There are thousands of real-time operating systems available, many of them free or open-source. But the devices they run on are simple enough that many programmers write their own custom OS for the application at hand. Most of these systems use priority-based pre-emptive scheduling, to minimize the response time for the most important stimuli.

Our RTOS

Our RTOS is designed for a different purpose than most other RTOSes, mainly to support periodic tasks as its primary feature. The goal is to provide an easy way to interleave many periodic tasks, guaranteeing limits on jitter in the operation of each task at its specified frequency. That is, tasks that are specified to be periodic include frequency of of execution and a deadline for each cycle in the specification. The application designer must arrange the tasks to meet these goals in advance, before even compiling the system.

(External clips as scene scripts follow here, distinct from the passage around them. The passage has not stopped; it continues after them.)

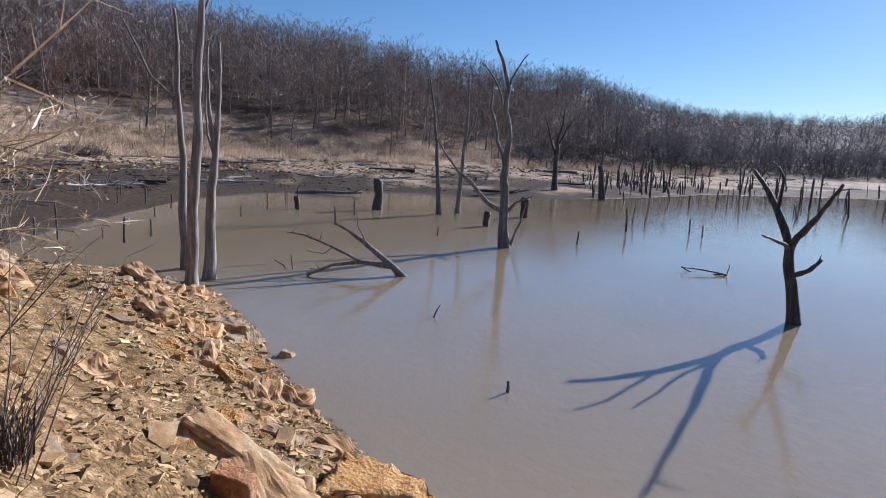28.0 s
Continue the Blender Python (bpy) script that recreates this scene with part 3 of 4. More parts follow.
post(STUMPS[0], -6.45, 51.1, 1.0, "thick dark broken stump in the pond", "tree_stump")
post(STUMPS[2], 13.7, 70.5, 1.0, "tall dark broken stump at the far shore", "tree_stump")
post(STUMPS[1], 0.8, 44.7, 0.75, "short dark stump in the pond", "tree_stump")
post(STUMPS[1], 3.7, 50.8, 1.1, "forked dark stump in the pond", "tree_stump")
post(STUMPS[1], -11.5, 48.9, 0.7, "short dark stump in the pond", "tree_stump")
for k, (x, y) in enumerate(((-14.5, 35.1), (-14.7, 33.2), (-16.0, 33.9), (-17.4, 33.1), (-18.1, 32.7), (-17.5, 41.6), (-18.7, 46.1), (-20.7, 46.9), (-13.4, 43.5), (-13.5, 53.2), (-13.2, 47.8), (-1.9, 39.7), (-7.4, 46.9), (-7.6, 41.9),
                            (10.6, 64.6), (10.9, 49.8), (11.5, 48.9), (5.2, 39.3), (16.5, 61.5), (9.4, 45.6), (-13.4, 53.3), (-11.3, 48.5), (13.4, 46.1), (13.6, 44.6), (25.2, 68.4), (34, 46.7), (32.8, 41.7), (22.6, 26), (22.6, 24.7), (47.6, 52.2), (34.8, 34.3), (21.1, 18.6), (29.3, 17.8), (22.1, 12.4), (-22, 46), (-24, 50), (-28, 52))):
    post(POSTS[(0, 4, 6, 1, 0, 6)[k % 6]], x, y, rng.uniform(0.7, 1.05))
standing = 0
for k in range(900):
    az, r = radians(rng.uniform(13, 52)), rng.uniform(62, 118)
    if k % 3 == 0:
        az, r = radians(rng.uniform(11, 34)), rng.uniform(66, 100)
    x, y = -1 + r * math.sin(az), 5 + r * math.cos(az)
    if k % 12 == 5:
        x, y = 46 + rng.uniform(-2, 24), 34 + rng.uniform(-14, 32)
    if (0.02 if k % 8 else -9) < land_z(x, y) < 0.9 and standing < 270:
        post(POSTS[rng.randrange(8)], x, y, rng.uniform(0.9, 1.5), tall=rng.choice((0.4, 0.5, 0.65, 0.8, 1.0)) * rng.uniform(0.8, 1.2))
        standing += 1


# ---- bare woods on the hills ----
def turn_to(way, rng, amount):
    """A way that leaves another by about that angle."""
    side = way.cross(Vector((rng.uniform(-1, 1), rng.uniform(-1, 1), rng.uniform(-1, 1)))).normalized()
    return (way * math.cos(amount) + side * math.sin(amount)).normalized()


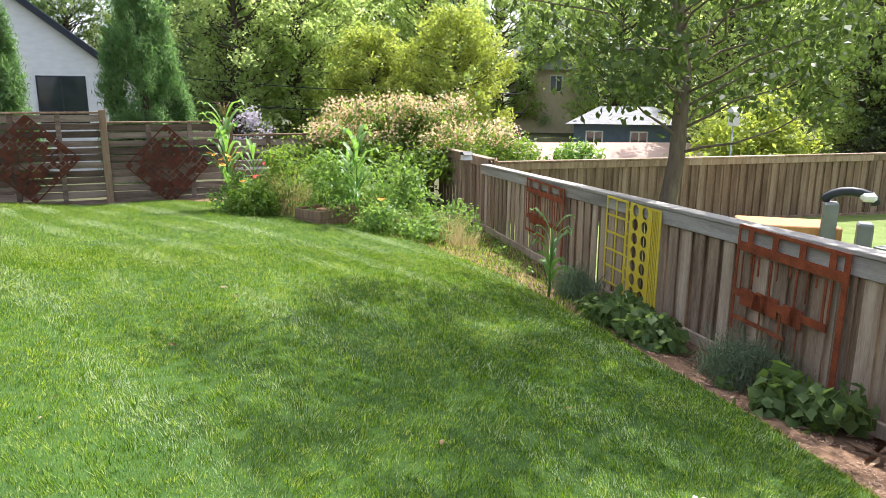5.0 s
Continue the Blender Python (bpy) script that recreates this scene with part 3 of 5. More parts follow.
# ---- retaining wall and wood pile ----
M_PILLAR = mat("grey_tan_stone", [(0.2, (0.11, 0.085, 0.06)), (0.5, (0.25, 0.19, 0.135)), (0.8, (0.42, 0.34, 0.25))], 3.2, 0.95, 0.8, 20, per_object=0.35, bdist=0.03)


def wall_block(seed, w, d, h):
    """A roughly squared wall stone with a split face and blunt arrises."""
    rng = np.random.default_rng(seed)
    bm = bmesh.new()
    box(bm, -w / 2, w / 2, -d / 2, d / 2, 0, h)
    soft(bm, 0.022, 1)
    bmesh.ops.subdivide_edges(bm, edges=[e for e in bm.edges if e.calc_length() > 0.12], cuts=2, use_grid_fill=True)
    o = Vector(rng.uniform(-50, 50, 3))
    for v in bm.verts:
        v.co = v.co + noise.noise_vector(v.co * 3.5 + o) * 0.045 + noise.noise_vector(v.co * 13 + o) * 0.018
    return bm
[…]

The application designer specifies a Gantt chart for the periodic tasks, which is a schedule of when and how long to run each of the tasks. Any unallocated time would be available to non-periodic tasks in the system. A tool that automates this process would be useful, but we don't include one.

Our RTOS also supports priority-based scheduling in a limited way. Background tasks, with the lowest priority are scheduled round-robin, interrupted at a specific time interval. High-priority system tasks pre-empt the background tasks and even the periodic tasks. They are scheduled "first come, first served" and run to completion.

Target Hardware

The RTOS is written in C, and intended to be used on an Atmel AT90USB Key. The Key is a demonstration board which incorporates the Atmel AT90USB1287, some serial dataflash, some LEDs, and a 4+1 ways joystick. The RTOS could be easily adapted to run on other Atmel 8-bit RISC micro-controllers.

Software used to develop the RTOS included the Atmel AVR Studio integrated development environment, which includes a simulator for the target processor, and Atmel Flip, which is an application that runs on a Microsoft Windows PC to load executable code to the Key via a USB connection.